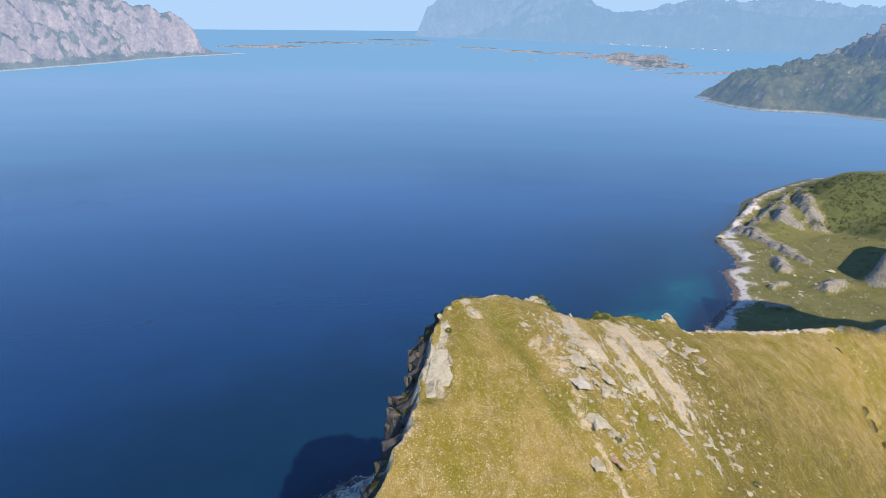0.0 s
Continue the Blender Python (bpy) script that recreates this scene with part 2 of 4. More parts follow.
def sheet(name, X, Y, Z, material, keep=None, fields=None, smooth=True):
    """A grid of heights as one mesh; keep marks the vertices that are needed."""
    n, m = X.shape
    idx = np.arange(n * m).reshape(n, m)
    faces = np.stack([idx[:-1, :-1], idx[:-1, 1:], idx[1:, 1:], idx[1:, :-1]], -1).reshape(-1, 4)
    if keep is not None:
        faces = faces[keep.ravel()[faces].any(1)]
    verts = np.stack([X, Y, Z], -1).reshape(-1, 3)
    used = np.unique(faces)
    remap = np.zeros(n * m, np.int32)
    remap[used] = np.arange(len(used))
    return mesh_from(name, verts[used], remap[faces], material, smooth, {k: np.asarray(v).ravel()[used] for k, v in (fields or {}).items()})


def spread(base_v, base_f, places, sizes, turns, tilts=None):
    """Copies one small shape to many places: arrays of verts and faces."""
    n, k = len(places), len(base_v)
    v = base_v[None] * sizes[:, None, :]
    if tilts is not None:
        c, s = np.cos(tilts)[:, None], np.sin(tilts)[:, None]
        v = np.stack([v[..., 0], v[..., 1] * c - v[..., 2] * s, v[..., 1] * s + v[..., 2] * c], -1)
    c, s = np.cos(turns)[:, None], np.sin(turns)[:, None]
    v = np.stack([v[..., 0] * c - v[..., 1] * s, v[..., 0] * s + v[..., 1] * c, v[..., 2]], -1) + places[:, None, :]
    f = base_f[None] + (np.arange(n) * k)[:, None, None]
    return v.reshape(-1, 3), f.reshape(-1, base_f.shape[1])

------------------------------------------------

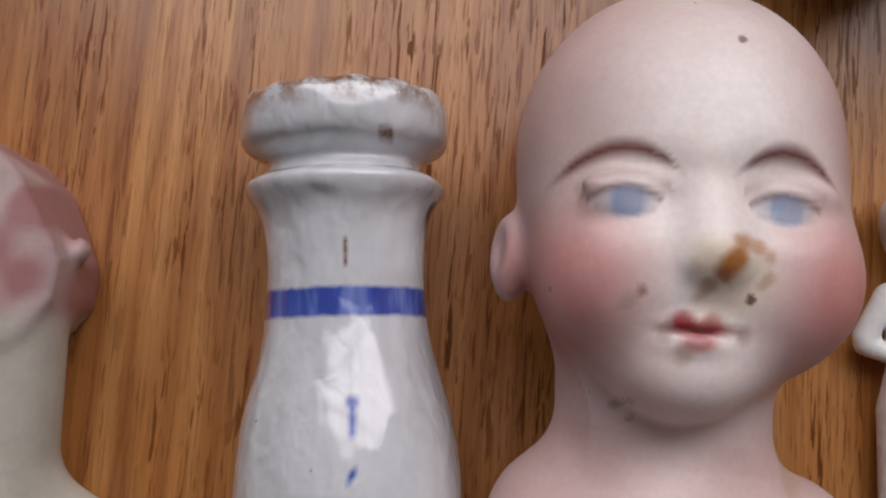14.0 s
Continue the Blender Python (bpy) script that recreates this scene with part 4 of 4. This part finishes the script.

------------------------------------------------

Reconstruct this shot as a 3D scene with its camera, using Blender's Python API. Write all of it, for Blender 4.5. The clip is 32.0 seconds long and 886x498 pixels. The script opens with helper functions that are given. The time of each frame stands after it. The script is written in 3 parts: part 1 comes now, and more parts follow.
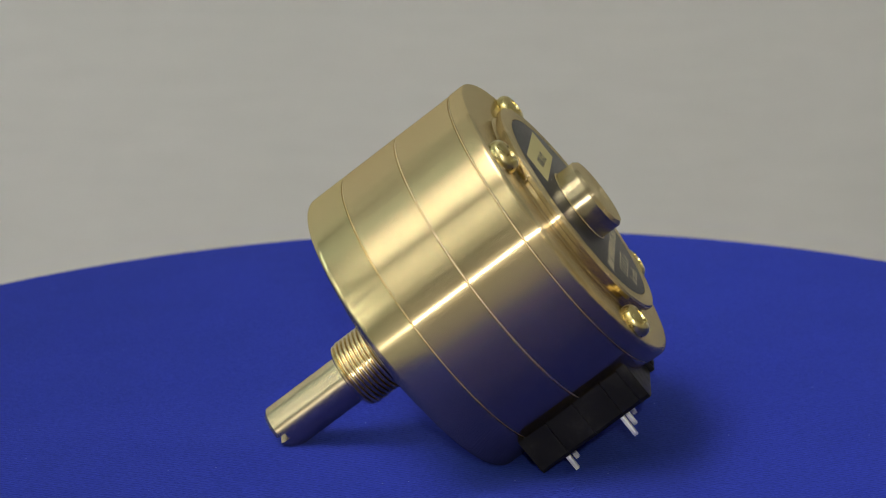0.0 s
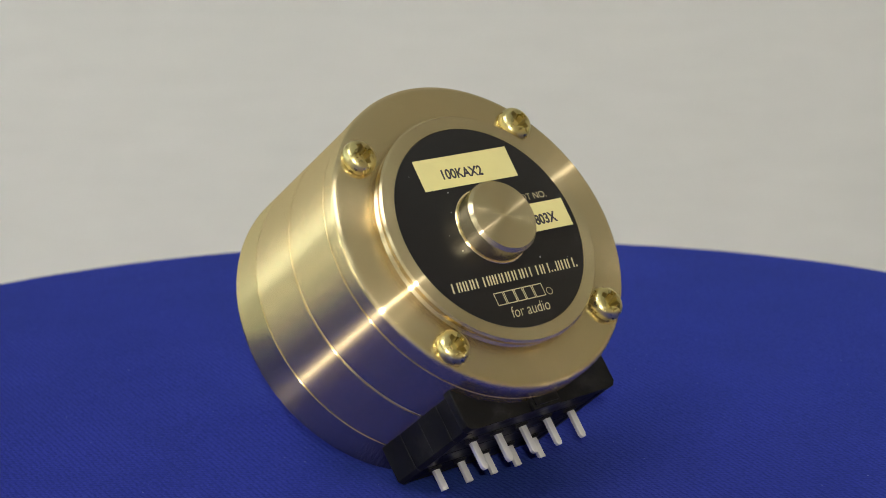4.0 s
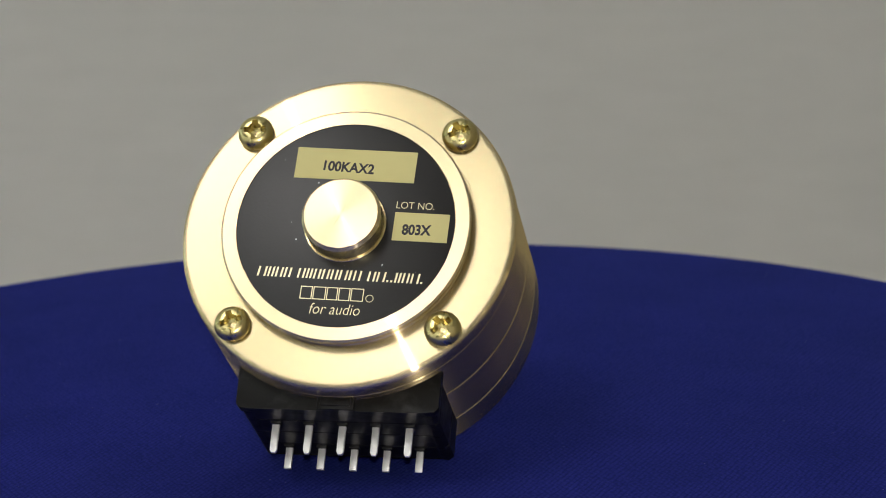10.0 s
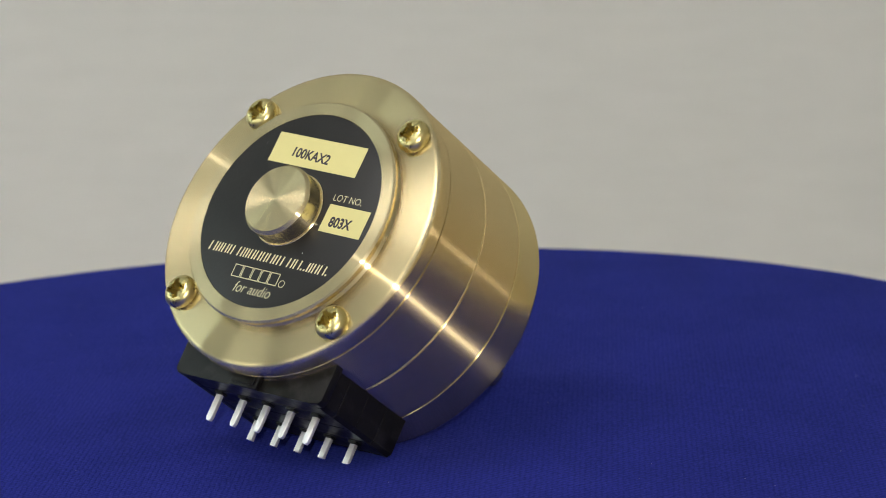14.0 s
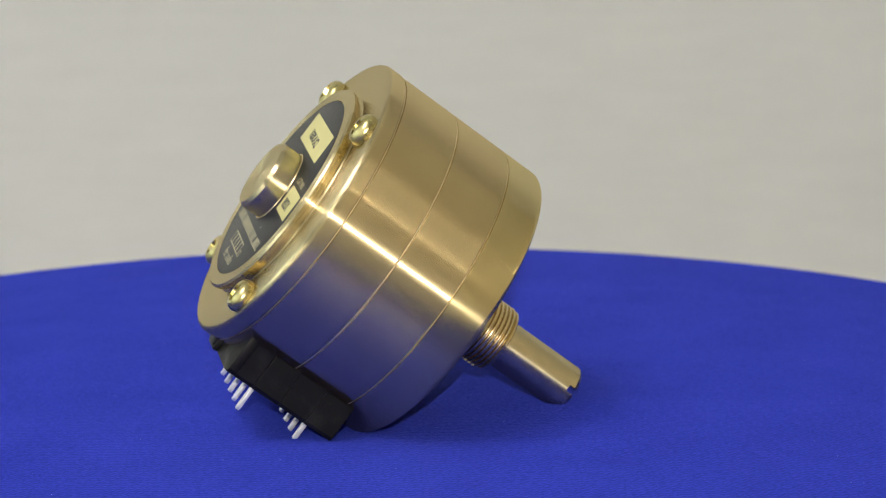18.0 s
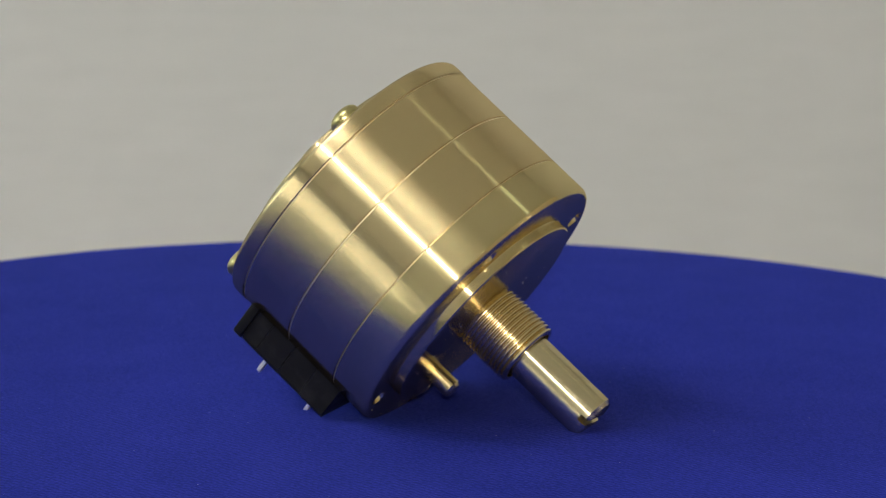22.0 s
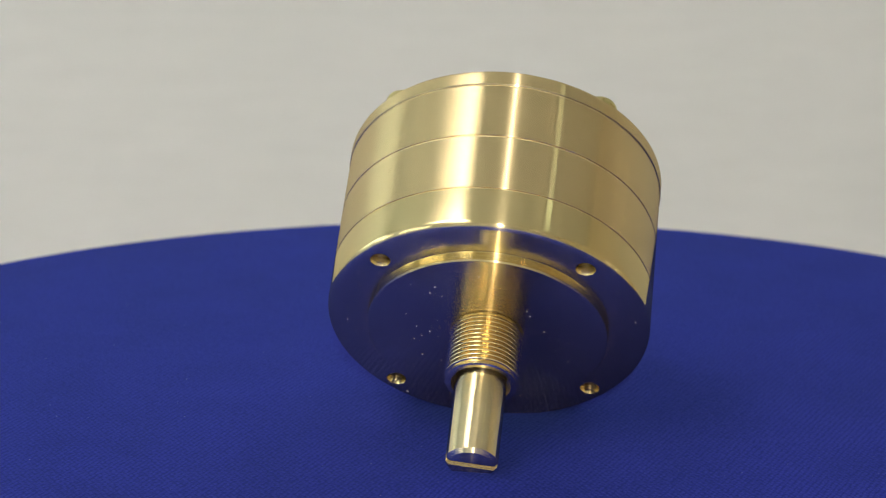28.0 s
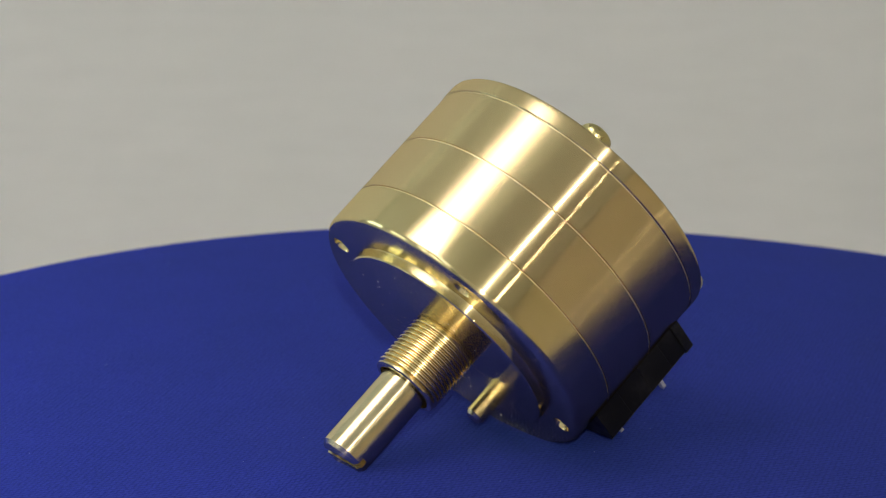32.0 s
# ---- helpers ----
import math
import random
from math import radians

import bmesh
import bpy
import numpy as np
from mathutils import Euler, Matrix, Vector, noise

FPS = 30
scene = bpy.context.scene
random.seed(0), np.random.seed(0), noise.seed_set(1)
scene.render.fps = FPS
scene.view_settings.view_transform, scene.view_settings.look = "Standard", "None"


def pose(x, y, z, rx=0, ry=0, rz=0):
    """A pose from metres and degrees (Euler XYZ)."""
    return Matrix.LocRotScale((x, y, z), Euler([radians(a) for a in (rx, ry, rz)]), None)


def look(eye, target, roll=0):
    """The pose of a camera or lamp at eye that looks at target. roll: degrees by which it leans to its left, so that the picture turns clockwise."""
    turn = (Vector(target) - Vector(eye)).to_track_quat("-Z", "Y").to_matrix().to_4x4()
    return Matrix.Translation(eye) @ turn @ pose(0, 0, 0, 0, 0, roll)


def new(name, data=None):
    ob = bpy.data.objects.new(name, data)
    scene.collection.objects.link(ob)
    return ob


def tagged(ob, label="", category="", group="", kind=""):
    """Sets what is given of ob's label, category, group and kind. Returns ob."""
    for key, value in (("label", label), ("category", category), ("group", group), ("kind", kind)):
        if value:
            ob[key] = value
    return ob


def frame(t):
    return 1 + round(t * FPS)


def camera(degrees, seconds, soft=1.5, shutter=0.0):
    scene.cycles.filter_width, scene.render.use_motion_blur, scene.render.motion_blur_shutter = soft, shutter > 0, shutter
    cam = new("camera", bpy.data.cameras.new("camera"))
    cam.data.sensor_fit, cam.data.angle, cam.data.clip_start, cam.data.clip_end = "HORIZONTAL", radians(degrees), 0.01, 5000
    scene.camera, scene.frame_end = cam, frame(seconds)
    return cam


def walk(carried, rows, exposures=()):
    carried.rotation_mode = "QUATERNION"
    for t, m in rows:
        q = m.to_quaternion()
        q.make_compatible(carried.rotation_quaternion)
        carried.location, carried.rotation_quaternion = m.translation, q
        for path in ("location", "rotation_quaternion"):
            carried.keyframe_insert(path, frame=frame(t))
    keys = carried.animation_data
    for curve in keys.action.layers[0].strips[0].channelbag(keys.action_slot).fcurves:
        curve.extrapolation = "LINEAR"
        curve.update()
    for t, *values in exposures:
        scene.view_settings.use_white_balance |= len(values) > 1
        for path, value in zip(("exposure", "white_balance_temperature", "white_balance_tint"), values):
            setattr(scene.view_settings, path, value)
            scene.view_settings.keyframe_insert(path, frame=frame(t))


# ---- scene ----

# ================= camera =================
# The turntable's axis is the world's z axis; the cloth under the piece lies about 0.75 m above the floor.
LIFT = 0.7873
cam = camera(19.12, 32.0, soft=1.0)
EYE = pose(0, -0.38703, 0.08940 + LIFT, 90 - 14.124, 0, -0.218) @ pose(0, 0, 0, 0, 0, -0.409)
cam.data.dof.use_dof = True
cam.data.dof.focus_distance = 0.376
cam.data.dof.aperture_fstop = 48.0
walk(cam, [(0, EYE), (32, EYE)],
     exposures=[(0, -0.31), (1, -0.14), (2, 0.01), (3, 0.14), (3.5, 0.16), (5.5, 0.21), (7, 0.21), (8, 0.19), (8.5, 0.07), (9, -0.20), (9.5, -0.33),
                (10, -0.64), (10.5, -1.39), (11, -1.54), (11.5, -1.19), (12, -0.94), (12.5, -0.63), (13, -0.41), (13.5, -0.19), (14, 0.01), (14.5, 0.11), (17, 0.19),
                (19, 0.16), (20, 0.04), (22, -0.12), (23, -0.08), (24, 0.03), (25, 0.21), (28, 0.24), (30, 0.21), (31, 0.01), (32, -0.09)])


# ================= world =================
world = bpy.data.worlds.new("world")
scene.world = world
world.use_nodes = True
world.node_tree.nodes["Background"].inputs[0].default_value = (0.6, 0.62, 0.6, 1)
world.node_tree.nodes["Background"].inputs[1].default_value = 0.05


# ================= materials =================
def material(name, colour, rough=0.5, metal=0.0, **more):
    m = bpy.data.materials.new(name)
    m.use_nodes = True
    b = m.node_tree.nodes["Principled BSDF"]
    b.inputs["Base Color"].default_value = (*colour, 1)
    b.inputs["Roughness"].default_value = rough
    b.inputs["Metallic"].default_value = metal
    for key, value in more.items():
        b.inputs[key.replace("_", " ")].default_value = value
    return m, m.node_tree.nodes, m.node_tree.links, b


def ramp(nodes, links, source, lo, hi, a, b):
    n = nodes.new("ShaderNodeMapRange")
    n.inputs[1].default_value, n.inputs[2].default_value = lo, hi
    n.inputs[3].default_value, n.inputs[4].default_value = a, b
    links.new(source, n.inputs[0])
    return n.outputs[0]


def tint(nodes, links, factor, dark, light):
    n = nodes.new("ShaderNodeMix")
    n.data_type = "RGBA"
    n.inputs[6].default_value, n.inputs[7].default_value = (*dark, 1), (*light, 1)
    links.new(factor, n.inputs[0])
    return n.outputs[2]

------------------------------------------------

Work to be completed
Nothing outside the span should appear: copy exactly from the line with "setattr(scene.view_settings, path, value)" through the line with "return n.outputs[0]".

Result
            setattr(scene.view_settings, path, value)
            scene.view_settings.keyframe_insert(path, frame=frame(t))


# ---- scene ----

# ================= camera =================
# The turntable's axis is the world's z axis; the cloth under the piece lies about 0.75 m above the floor.
LIFT = 0.7873
cam = camera(19.12, 32.0, soft=1.0)
EYE = pose(0, -0.38703, 0.08940 + LIFT, 90 - 14.124, 0, -0.218) @ pose(0, 0, 0, 0, 0, -0.409)
cam.data.dof.use_dof = True
cam.data.dof.focus_distance = 0.376
cam.data.dof.aperture_fstop = 48.0
walk(cam, [(0, EYE), (32, EYE)],
     exposures=[(0, -0.31), (1, -0.14), (2, 0.01), (3, 0.14), (3.5, 0.16), (5.5, 0.21), (7, 0.21), (8, 0.19), (8.5, 0.07), (9, -0.20), (9.5, -0.33),
                (10, -0.64), (10.5, -1.39), (11, -1.54), (11.5, -1.19), (12, -0.94), (12.5, -0.63), (13, -0.41), (13.5, -0.19), (14, 0.01), (14.5, 0.11), (17, 0.19),
                (19, 0.16), (20, 0.04), (22, -0.12), (23, -0.08), (24, 0.03), (25, 0.21), (28, 0.24), (30, 0.21), (31, 0.01), (32, -0.09)])


# ================= world =================
world = bpy.data.worlds.new("world")
scene.world = world
world.use_nodes = True
world.node_tree.nodes["Background"].inputs[0].default_value = (0.6, 0.62, 0.6, 1)
world.node_tree.nodes["Background"].inputs[1].default_value = 0.05


# ================= materials =================
def material(name, colour, rough=0.5, metal=0.0, **more):
    m = bpy.data.materials.new(name)
    m.use_nodes = True
    b = m.node_tree.nodes["Principled BSDF"]
    b.inputs["Base Color"].default_value = (*colour, 1)
    b.inputs["Roughness"].default_value = rough
    b.inputs["Metallic"].default_value = metal
    for key, value in more.items():
        b.inputs[key.replace("_", " ")].default_value = value
    return m, m.node_tree.nodes, m.node_tree.links, b


def ramp(nodes, links, source, lo, hi, a, b):
    n = nodes.new("ShaderNodeMapRange")
    n.inputs[1].default_value, n.inputs[2].default_value = lo, hi
    n.inputs[3].default_value, n.inputs[4].default_value = a, b
    links.new(source, n.inputs[0])
    return n.outputs[0]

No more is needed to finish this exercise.